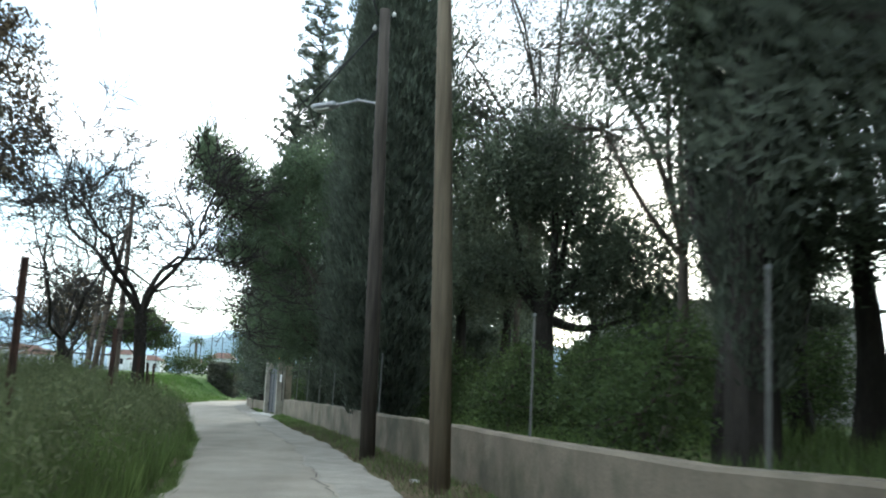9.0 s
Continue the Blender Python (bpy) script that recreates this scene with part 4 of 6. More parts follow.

...

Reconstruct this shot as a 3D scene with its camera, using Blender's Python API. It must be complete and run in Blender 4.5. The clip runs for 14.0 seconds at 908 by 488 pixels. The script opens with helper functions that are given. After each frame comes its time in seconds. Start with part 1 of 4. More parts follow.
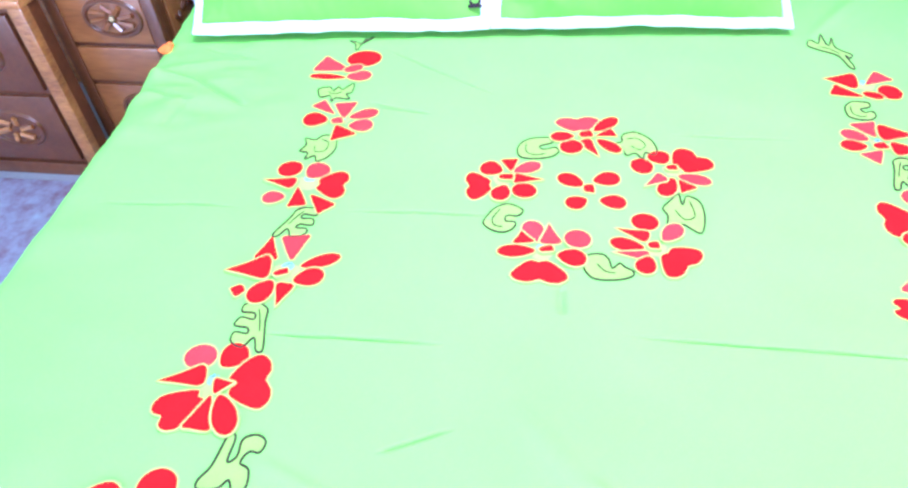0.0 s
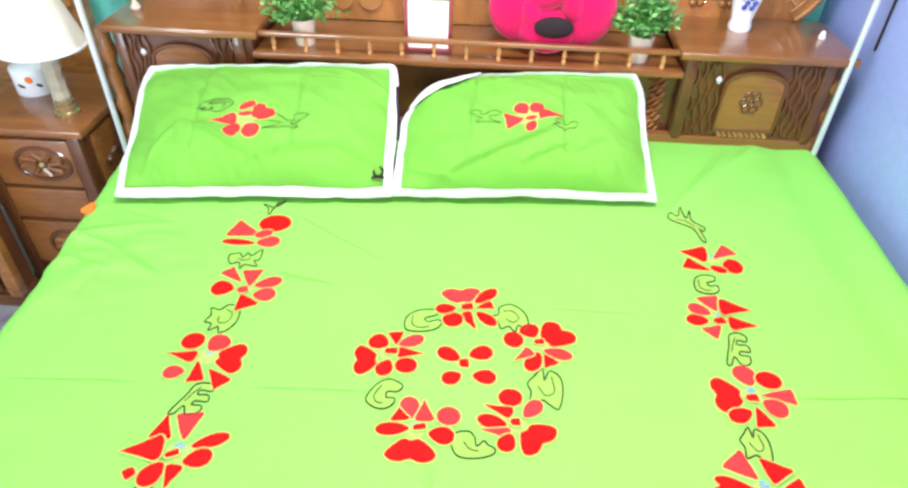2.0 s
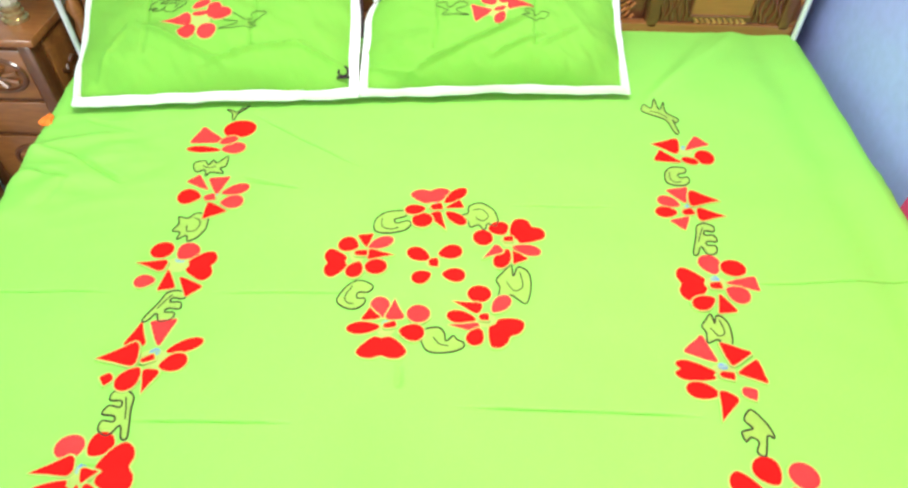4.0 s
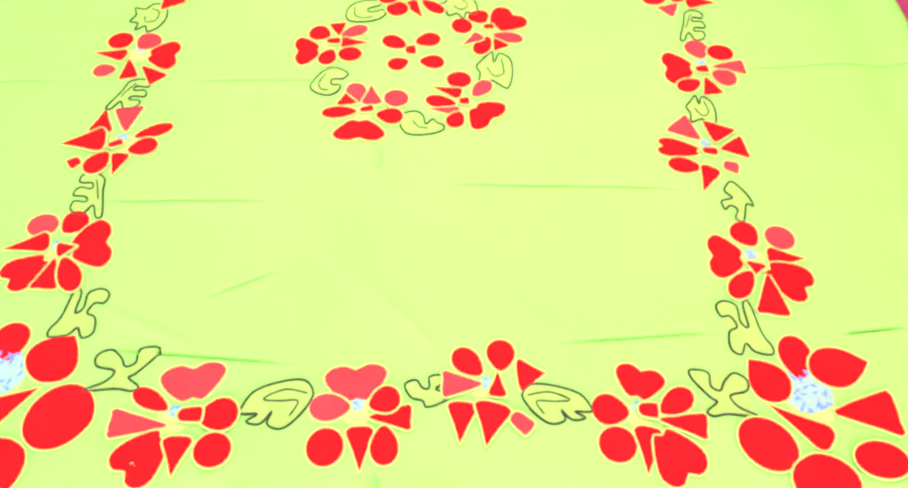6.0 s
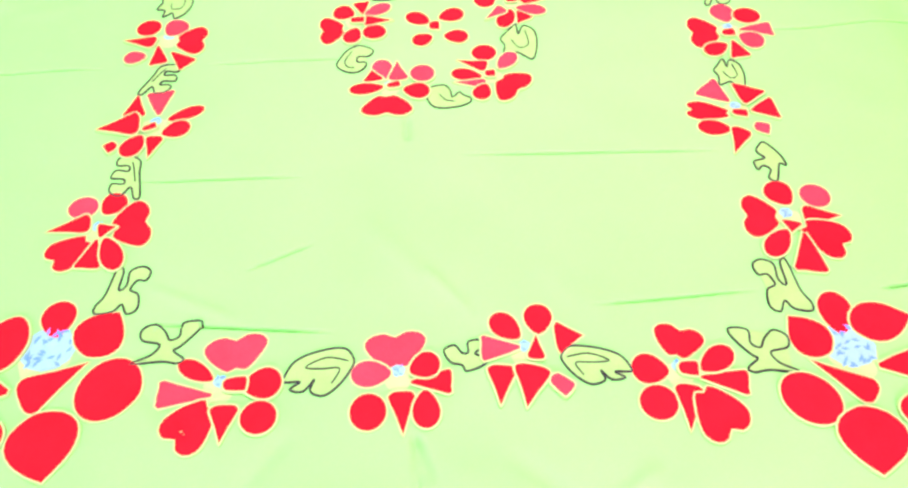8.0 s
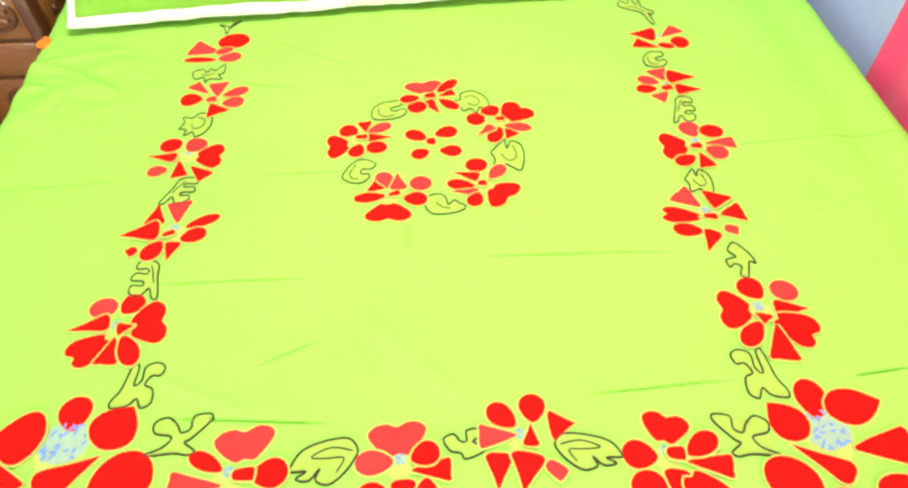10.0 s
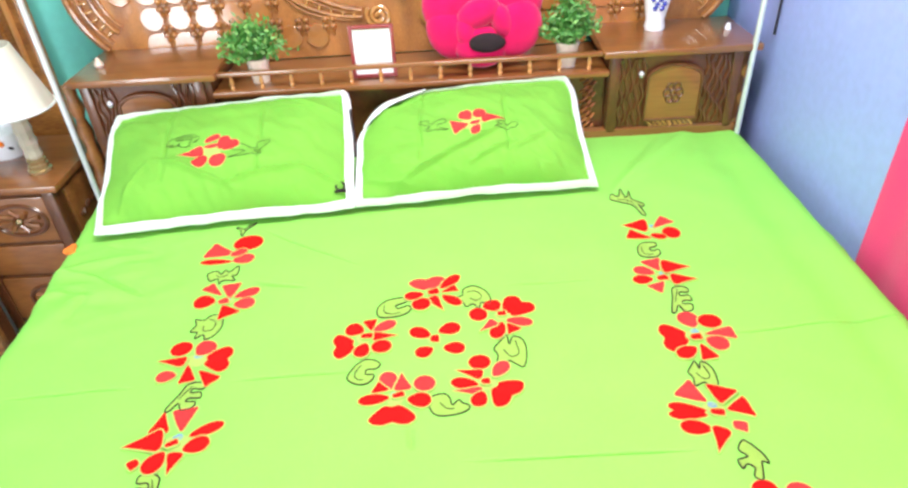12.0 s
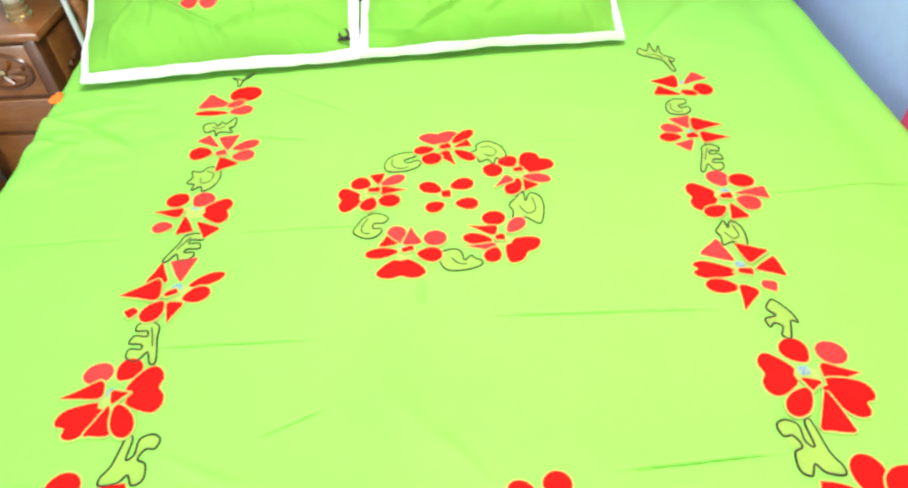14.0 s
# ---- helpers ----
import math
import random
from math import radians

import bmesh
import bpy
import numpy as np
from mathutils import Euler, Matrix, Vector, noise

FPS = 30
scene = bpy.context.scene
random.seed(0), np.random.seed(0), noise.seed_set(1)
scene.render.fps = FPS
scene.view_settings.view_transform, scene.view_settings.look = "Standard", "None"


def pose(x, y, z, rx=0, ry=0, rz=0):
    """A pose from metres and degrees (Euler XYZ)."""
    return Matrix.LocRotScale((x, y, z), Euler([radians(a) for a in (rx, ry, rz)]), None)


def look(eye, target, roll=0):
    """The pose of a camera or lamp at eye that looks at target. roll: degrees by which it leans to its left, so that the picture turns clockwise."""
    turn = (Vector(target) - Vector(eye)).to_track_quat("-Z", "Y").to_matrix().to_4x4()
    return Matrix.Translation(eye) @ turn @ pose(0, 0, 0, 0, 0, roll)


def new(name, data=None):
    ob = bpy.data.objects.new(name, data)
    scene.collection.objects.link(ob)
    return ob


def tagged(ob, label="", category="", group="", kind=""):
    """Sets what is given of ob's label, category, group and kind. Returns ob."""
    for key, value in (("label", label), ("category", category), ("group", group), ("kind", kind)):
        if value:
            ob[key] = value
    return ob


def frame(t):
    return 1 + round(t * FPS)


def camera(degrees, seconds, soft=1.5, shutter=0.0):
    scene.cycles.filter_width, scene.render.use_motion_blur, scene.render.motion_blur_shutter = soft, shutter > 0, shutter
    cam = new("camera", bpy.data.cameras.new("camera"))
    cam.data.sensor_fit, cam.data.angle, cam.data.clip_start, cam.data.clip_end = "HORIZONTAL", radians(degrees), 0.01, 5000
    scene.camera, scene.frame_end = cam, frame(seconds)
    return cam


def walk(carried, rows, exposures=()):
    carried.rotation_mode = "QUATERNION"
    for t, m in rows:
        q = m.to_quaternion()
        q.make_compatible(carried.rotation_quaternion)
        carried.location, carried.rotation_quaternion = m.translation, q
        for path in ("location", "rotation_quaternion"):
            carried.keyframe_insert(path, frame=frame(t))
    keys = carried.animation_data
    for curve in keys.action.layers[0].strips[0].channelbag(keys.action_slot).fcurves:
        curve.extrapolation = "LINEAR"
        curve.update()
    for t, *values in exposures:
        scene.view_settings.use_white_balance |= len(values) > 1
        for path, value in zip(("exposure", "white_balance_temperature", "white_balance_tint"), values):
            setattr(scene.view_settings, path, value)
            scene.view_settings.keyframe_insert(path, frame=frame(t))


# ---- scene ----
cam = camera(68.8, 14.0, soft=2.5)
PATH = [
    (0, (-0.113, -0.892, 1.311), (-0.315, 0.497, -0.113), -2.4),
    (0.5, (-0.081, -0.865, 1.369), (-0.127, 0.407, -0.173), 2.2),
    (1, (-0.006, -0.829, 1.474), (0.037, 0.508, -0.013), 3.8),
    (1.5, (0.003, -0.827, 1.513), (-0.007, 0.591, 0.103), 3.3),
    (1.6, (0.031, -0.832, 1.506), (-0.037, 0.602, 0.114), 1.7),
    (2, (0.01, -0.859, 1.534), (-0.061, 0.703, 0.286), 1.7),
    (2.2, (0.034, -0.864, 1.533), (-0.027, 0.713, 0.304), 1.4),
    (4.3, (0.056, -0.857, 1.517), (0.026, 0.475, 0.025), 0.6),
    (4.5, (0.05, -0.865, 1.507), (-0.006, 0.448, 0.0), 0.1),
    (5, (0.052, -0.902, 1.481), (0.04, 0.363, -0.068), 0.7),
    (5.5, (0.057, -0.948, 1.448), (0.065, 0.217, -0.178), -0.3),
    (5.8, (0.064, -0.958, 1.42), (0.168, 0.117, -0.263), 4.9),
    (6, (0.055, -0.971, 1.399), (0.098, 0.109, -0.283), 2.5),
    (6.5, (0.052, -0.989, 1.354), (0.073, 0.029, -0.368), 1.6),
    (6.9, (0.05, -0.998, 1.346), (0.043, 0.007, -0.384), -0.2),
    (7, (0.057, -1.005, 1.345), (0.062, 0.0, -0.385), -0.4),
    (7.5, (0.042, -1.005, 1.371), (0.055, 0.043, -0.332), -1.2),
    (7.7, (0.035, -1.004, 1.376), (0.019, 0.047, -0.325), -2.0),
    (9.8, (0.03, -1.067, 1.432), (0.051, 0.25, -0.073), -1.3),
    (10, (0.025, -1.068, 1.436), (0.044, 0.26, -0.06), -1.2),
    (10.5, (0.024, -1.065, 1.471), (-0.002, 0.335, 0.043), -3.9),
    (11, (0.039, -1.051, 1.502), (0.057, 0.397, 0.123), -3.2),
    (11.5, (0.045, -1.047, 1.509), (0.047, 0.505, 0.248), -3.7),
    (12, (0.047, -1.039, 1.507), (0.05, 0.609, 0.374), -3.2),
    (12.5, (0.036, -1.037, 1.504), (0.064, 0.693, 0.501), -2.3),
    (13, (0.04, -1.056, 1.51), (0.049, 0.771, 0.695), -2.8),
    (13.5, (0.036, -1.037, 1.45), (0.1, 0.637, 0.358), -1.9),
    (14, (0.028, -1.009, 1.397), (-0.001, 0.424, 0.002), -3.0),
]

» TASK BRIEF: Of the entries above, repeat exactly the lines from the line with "for t, m in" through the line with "for curve in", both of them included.

» COMPLETE ANSWER:
    for t, m in rows:
        q = m.to_quaternion()
        q.make_compatible(carried.rotation_quaternion)
        carried.location, carried.rotation_quaternion = m.translation, q
        for path in ("location", "rotation_quaternion"):
            carried.keyframe_insert(path, frame=frame(t))
    keys = carried.animation_data
    for curve in keys.action.layers[0].strips[0].channelbag(keys.action_slot).fcurves:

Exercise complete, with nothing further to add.